#### What to work on:
Check each line of the listing below for the word "rows" and say how many lines have it. Nothing else should be written.

#### Material:

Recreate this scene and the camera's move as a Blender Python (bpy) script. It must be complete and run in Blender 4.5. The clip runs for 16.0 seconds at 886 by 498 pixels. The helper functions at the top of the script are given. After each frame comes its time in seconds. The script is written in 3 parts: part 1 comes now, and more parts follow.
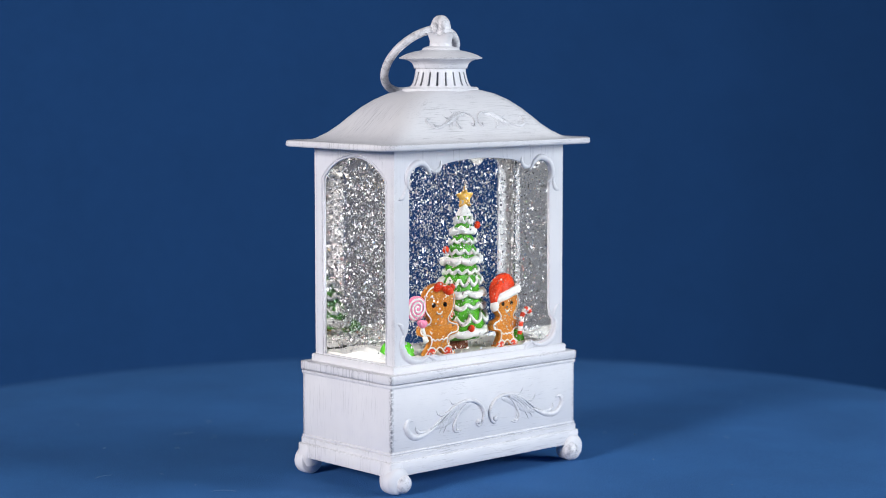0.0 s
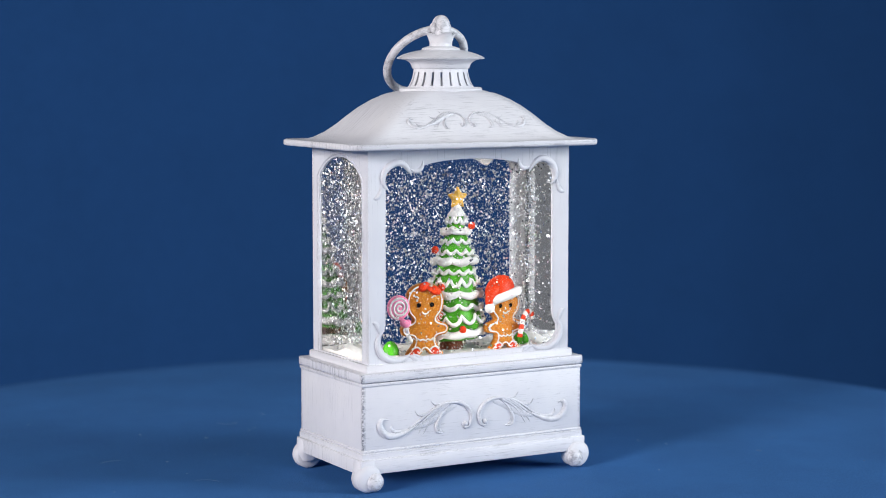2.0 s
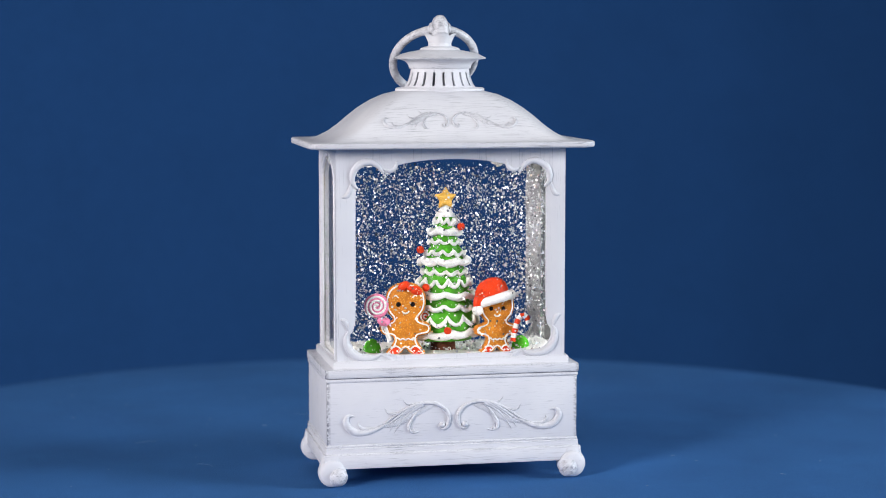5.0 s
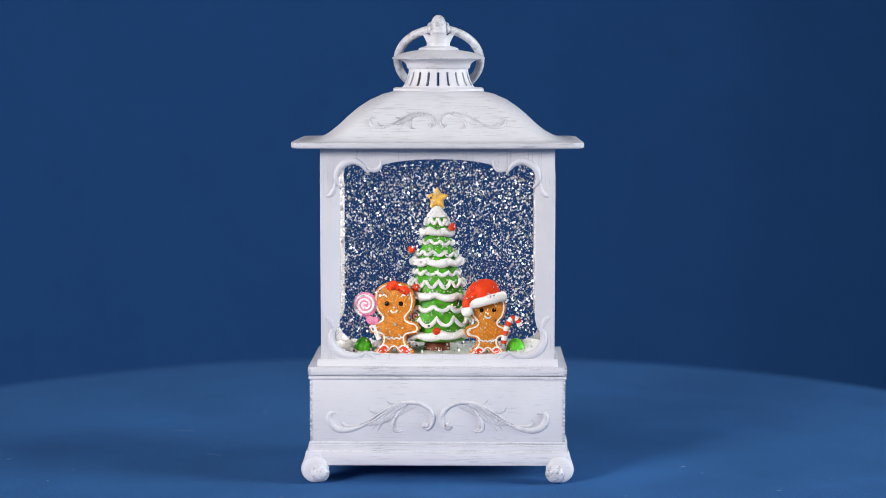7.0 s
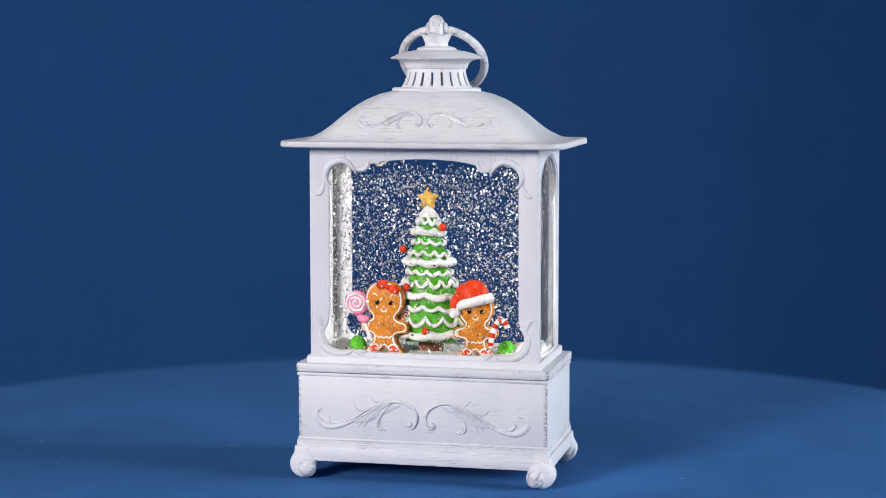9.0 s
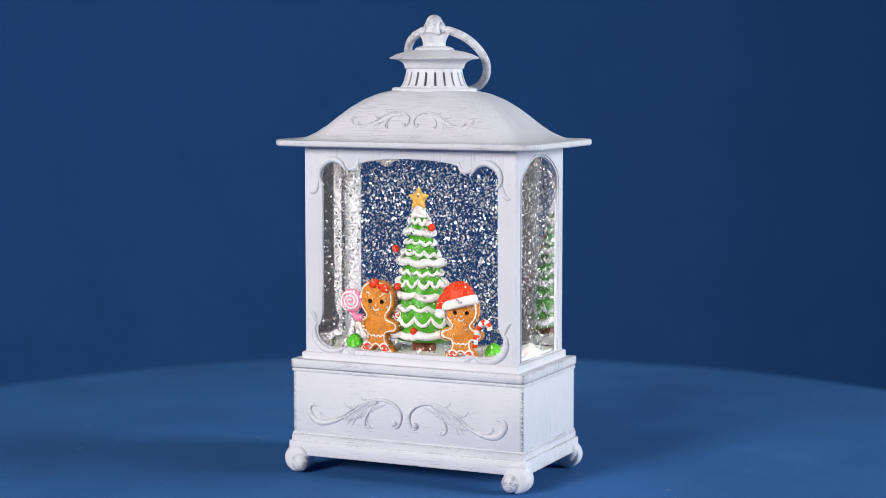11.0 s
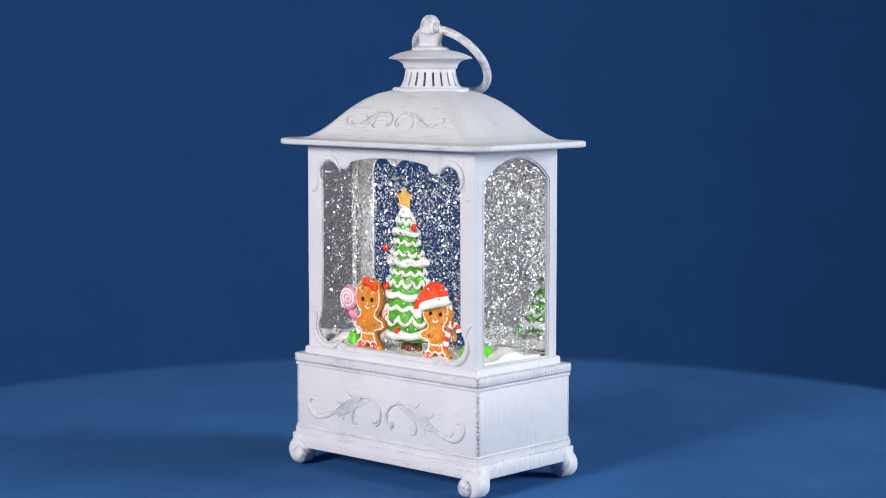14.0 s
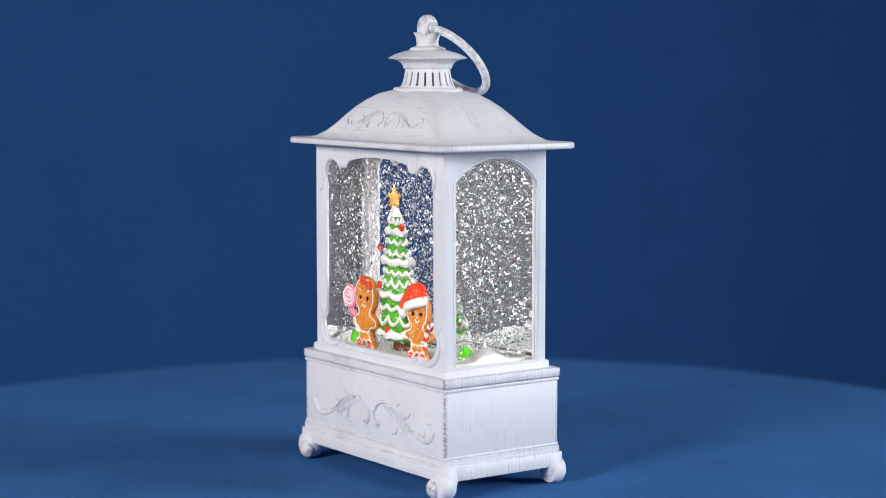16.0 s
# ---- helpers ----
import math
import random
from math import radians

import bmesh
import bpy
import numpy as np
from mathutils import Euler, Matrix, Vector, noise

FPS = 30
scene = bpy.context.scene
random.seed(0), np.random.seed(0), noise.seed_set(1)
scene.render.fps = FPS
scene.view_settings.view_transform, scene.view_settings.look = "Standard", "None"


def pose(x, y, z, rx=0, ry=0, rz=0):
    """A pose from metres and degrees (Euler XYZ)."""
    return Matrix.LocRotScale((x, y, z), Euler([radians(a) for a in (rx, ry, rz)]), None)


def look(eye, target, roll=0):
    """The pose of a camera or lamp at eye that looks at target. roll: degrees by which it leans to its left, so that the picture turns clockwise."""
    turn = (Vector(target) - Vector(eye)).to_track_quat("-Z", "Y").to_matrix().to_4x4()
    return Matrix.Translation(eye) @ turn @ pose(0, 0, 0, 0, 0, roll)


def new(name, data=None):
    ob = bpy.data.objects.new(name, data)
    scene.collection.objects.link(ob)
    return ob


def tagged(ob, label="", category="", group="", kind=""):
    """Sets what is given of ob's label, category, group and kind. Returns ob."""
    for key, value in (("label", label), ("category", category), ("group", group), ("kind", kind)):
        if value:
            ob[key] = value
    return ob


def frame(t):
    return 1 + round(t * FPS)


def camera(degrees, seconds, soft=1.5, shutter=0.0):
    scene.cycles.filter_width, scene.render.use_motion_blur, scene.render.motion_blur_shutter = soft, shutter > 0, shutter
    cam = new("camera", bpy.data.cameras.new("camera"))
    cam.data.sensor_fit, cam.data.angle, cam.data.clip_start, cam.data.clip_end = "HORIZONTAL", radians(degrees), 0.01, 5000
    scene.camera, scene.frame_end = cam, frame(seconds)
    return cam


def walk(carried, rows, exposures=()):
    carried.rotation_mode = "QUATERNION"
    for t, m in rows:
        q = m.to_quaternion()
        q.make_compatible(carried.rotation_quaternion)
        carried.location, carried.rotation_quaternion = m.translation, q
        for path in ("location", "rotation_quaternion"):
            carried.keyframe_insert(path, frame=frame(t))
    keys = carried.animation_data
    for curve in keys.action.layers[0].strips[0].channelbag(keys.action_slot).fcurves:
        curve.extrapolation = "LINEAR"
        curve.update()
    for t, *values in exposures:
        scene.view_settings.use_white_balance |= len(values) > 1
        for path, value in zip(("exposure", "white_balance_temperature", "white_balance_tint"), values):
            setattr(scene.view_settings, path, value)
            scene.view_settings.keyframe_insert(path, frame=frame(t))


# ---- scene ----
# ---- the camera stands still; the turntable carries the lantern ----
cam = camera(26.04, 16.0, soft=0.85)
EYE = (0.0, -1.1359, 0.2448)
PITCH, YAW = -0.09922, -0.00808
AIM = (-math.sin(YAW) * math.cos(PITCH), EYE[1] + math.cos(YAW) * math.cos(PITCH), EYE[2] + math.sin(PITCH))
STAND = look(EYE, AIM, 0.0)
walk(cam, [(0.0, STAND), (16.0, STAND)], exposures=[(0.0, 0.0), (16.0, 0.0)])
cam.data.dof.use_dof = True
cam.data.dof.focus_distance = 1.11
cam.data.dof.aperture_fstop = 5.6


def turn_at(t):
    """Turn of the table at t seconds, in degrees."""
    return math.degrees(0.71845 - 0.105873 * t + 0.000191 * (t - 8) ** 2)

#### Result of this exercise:
2